Isaiah 9:1-6

Psalms 96:1-3, 11-13 

Titus 2:11-14

Luke 2:1-14

[The readings can be found in your Magnificat, Give Us This Day, and Lector workbook, under the Nativity heading, Christmas Mass During the Night. While there is nothing wrong with the other readings assigned for Christmas Day, they require a more sophisticated theological handling to be of real use to readers lacking that extra theological knowledge. The lectionary designers chose a more monastic unfolding of the readings, as though the average listener would be present at all four possible Masses (Vigil, Night, Dawn, and Day), which present a gradual unfolding of God’s great plan to send His Son into the world, leaving some attendees the possibility of hearing nothing proclaimed at Mass that sounded remotely ‘Christmassy.’ My first pastor in Florida, Fr. Tom Zedar, rightly suggested the appropriate reading of just one set of readings at all of the Mases on Christmas night and day so that everyone might hear the same joyful message proclaimed. Thanks Fr. Tom. You were a true pastor!]

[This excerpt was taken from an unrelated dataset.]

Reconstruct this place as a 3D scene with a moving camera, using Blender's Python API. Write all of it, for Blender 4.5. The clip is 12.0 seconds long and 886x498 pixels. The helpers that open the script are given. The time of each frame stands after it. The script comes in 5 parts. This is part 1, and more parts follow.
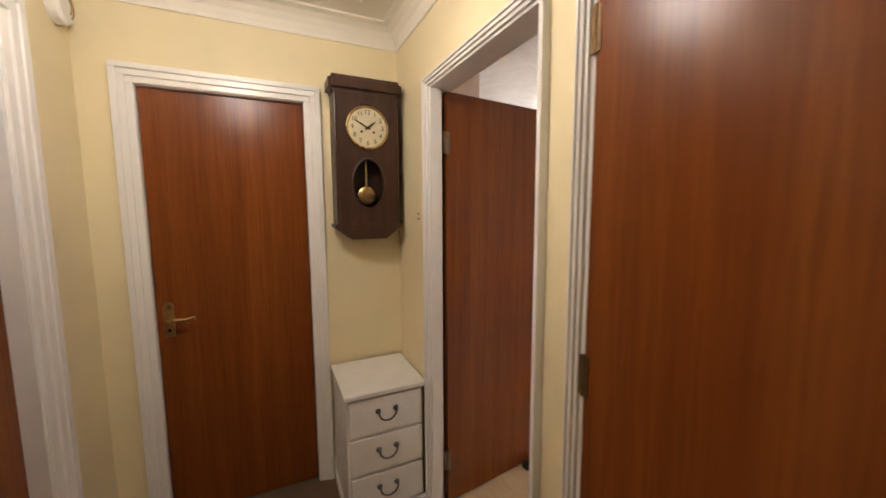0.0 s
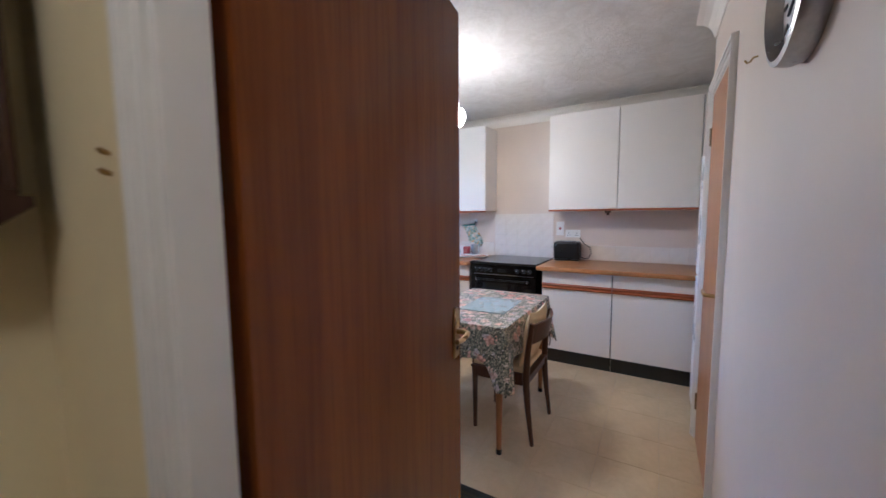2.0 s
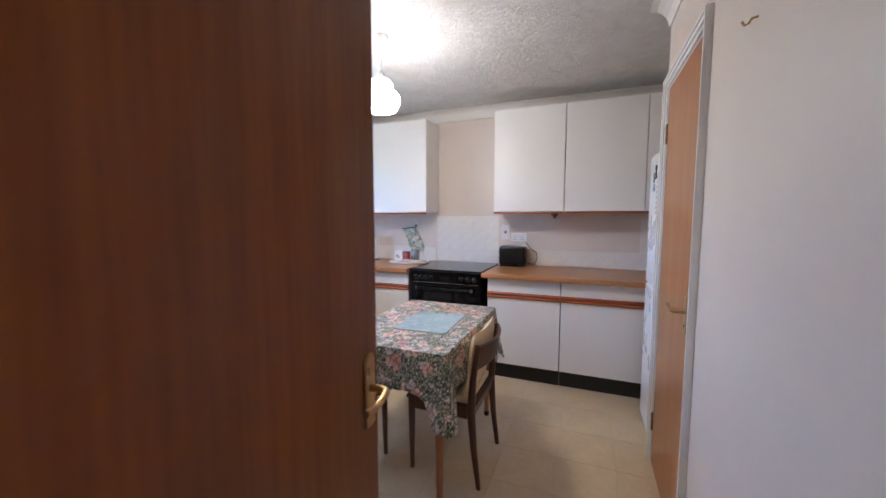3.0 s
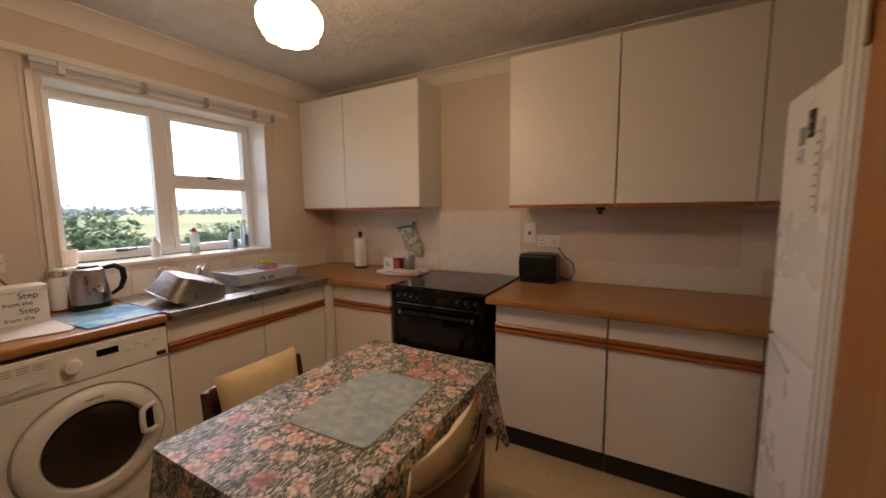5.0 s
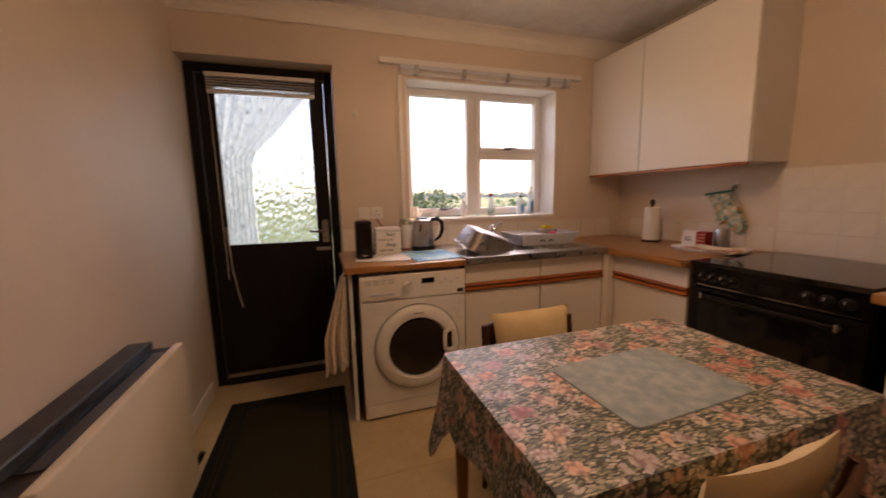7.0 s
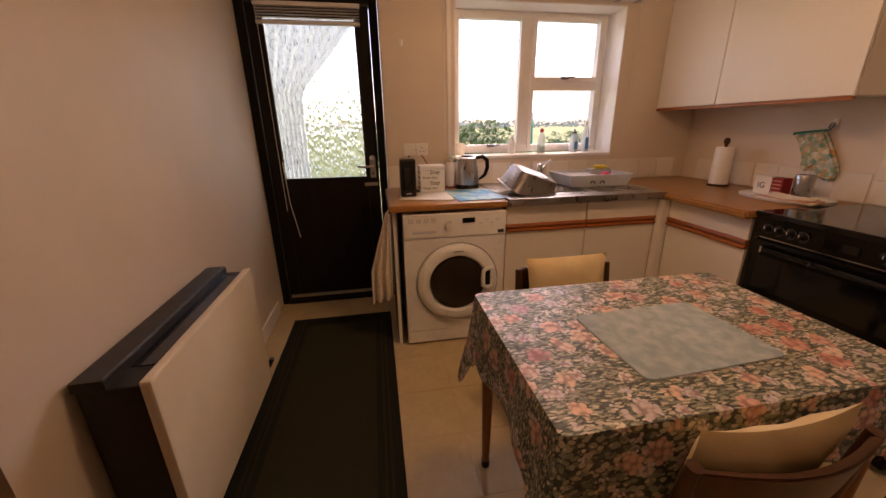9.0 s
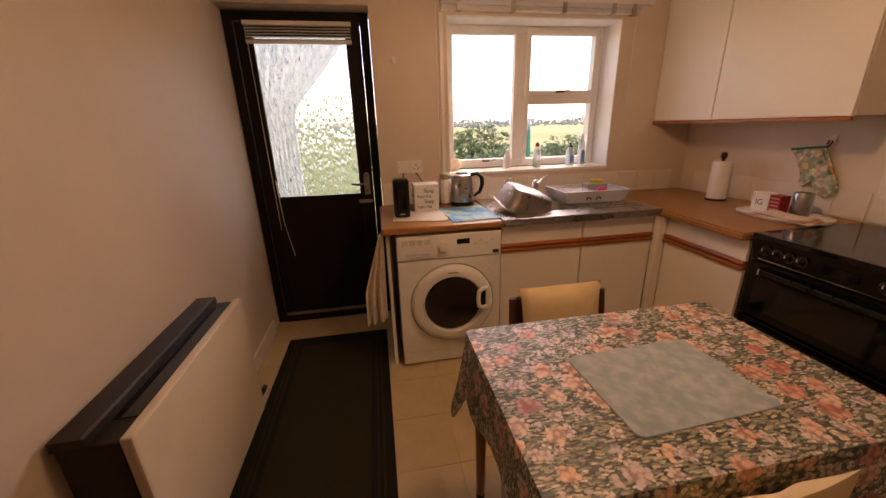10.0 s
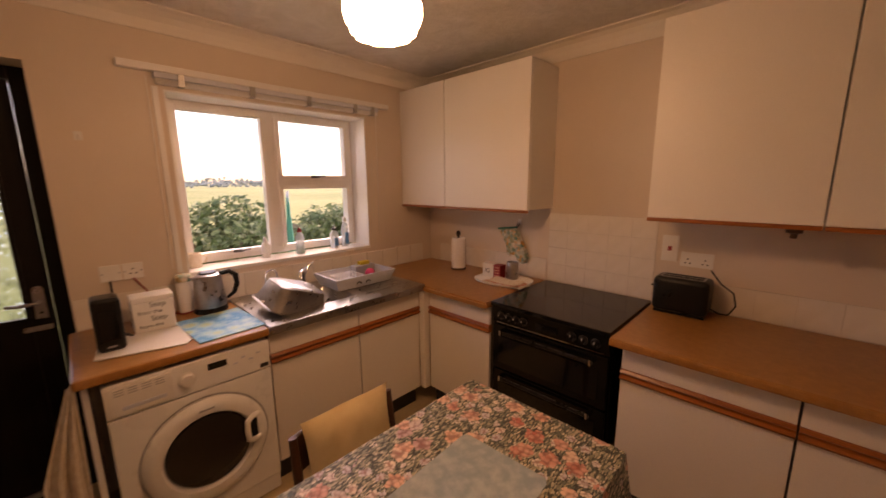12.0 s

As one can tell from the above introduction, Christmas is a moment when one almost doesn’t know where to begin – there is so much theology in the four liturgical options provided by the church. We can never exhaust the wonder of what it is we celebrate on Christmas, for the mystery of Jesus’ birth in Bethlehem is but a small glimpse of a plan God had from all eternity, a plan which embraces us and all those who came before us, and the generations who will come after us. Rather than focus on one liturgical iteration, let us look at or imagine our own Christmas Crèche, which combine the elements of the entire Christmas tradition and is a more than adequate place to begin any Christmas reflection.

Our crèche is no doubt quiet and still, and, no matter how large or elaborate, it has only one focus – the simple little child with outstretched arms who lays upon a bed of straw. There is nothing about most crèches that screams palatial. Indeed, like the Savior it honors, it is humble in its origins, just like the child who shed the mantle of divine royalty, taking on the simplicity of human flesh. The baby in the crèche looks like one of us, and that is deliberate, for the child calls us to become something more, and cast aside the parts of human flesh which weigh us down, and keep us from seeing the divine in each and every one of us. Although Lord of Lords, and King of Kings, there are no royal accoutrements necessary to let us know that this child lying there in the most humble of surroundings is the child of God, Emmanuel, God with us.

My crèche is crowded with sheep, and oxen, and donkeys, just like my real neighborhood is crowded with dogs. There is no canine odor, but the crèche has an imagined farm-like odor (or maybe that’s the camels?), an odor that has existed from the dawn of civilization. It is the origins of that odor which has kept the humans present in my crèche fed, and healthy, and searching for a new born king who will make their lives better.

There are angels present in my crèche, and while their wings make a bold statement, they are content to lightly hum a song of “Glory to God in the highest, and on earth peace to people of good will.” The real stars of my crèche are the sheep herders and rug makers, the blacksmith and vintners, the women with children and the man just out for a walk. You see, it is for them that this child is born, and while that man (Joseph) and woman (Mary) in the stable have custody of the baby for awhile, He is as much born for them as He is for Mary and Joseph. How lucky they are to be there on this very special night and catch a glimpse of their salvation, for they never would have received an invitation to anything of any importance. Were it not for the angels’ humming, their eyes might never have been drawn in this direction. 

The throng did not feel underdressed until the kings arrived, wise men, they say, from the East. Their camels are far better dressed than the blacksmith, and they were wise enough to bring gifts, to what is taking on the aura of a party as people mix and mingle and learn how much they have in common. While the kings’ embroidered robes very much set them apart, they strangely seem to be part of the same group, people seeking for something more. Their sight is transfixed on that small baby lying on the straw, just like that of others, and while the baby surely cannot speak, I think He would say He came to save them as well.

Don’t take your simple mangers for granted, for they hold a wealth of insights into what this marvelous feast day is all about. The child whose birth we celebrate today came to save all peoples. Even if and when you are feeling particularly unworthy, God came to save us all, and to lead us to heaven through a path of right living. Like the population of our crèches, let us keep our focus rigidly in the right place this day, on the loving child who has come to save us all. If we do there is no doubt that we will have a very, merry Christmas.

[I dedicate this simple reflection to Mrs. Mary Jo Maher who died suddenly this past week, and with whom I was privileged to be a pen pal. A seasonal parishioner of St. Isabel, she was a woman of great faith, which she shared not only with her beloved family, but with everyone she met. May she Rest In Peace.]